Sandra’s work is being exhibited at Goethe Zentrum Hyderabad as part of Indian Photo Festival till October 9.

The white walls of Goethe Zentrum Hyderabad are bathed in a riot of colours. A closer look reveals the bright colours to be paradoxical and complementary to the somber surroundings of the 200-year-old Kandapara brothel in Tangail, Bangladesh.

The photos feature the women giggling with men, sharing light moments with each other and boyfriend-clients affectionately holding the women.

However, the photos are not just colour and laughter: one catches a woman sharing an intimate moment with a client, while another a heap of used condoms.

How did a foreign photojournalist who does not speak the local language gain access to the lives of the subjects?

“I was interested in exploring the women’s life in a brothel. I went there with the help of an NGO and a translator friend,” Hoyn explains in an email interview with Express.

Was it not dangerous for her to venture into red-light areas? “The women in a way protected me. They never allowed any man to come near me and if they tried they threatened them,” she reveals.

Hoyn recalls a 27-year-old woman named Bonna who was seven years old when she was raped by her stepfather. Bonna  ran away from home after this incident. When she was 10, a man picked her off the street and sold her to a brothel.

Bonna has two regular clients and an eight-year-old son from one of them. The child lives outside the brothel in the family home. Sometimes he visits her.
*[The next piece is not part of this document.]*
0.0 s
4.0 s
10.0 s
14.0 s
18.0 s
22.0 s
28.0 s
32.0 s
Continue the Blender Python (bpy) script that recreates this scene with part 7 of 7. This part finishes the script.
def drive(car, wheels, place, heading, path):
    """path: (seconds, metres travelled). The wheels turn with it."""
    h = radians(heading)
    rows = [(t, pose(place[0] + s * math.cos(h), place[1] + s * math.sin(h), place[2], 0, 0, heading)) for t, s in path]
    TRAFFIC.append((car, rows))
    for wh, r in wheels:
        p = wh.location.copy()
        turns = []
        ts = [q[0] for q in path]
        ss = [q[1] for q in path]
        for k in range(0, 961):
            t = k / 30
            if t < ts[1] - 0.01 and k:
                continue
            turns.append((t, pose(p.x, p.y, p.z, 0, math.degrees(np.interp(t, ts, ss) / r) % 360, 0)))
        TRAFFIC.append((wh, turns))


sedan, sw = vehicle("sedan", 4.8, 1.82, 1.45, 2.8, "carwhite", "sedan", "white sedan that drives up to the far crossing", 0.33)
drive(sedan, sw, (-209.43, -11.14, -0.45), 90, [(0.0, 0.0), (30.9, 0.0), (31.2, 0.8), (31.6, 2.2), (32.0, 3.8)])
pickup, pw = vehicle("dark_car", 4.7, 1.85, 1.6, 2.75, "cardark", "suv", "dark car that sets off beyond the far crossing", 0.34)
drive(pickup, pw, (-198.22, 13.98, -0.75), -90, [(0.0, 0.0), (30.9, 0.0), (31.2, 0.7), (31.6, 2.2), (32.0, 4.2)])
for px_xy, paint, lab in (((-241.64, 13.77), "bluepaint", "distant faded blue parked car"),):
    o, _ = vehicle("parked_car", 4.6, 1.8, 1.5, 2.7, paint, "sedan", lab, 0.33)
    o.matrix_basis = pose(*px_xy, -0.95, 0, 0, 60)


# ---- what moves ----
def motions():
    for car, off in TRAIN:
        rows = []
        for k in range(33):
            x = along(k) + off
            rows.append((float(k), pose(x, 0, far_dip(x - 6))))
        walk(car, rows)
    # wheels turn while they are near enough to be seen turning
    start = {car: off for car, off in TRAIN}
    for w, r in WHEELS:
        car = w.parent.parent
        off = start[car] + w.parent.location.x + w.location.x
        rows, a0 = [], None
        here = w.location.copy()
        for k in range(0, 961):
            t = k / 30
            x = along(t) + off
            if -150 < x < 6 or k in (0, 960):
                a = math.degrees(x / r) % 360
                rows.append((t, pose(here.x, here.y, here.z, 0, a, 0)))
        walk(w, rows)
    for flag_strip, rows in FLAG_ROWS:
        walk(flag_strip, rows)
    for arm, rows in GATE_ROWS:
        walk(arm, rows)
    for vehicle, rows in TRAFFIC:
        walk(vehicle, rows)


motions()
According to Hoyn, Bonna told her, “Life without love is worse than the life of a street dog. I don’t have any dreams for myself. I just dream for my son that he will get a good education.”

It was initially difficult for Hoyn to gain access to the brothel quarters, but most of the women came to understand what she was trying to capture.

“A few men however kept away as they were ‘family men’,” Hoyn recalls.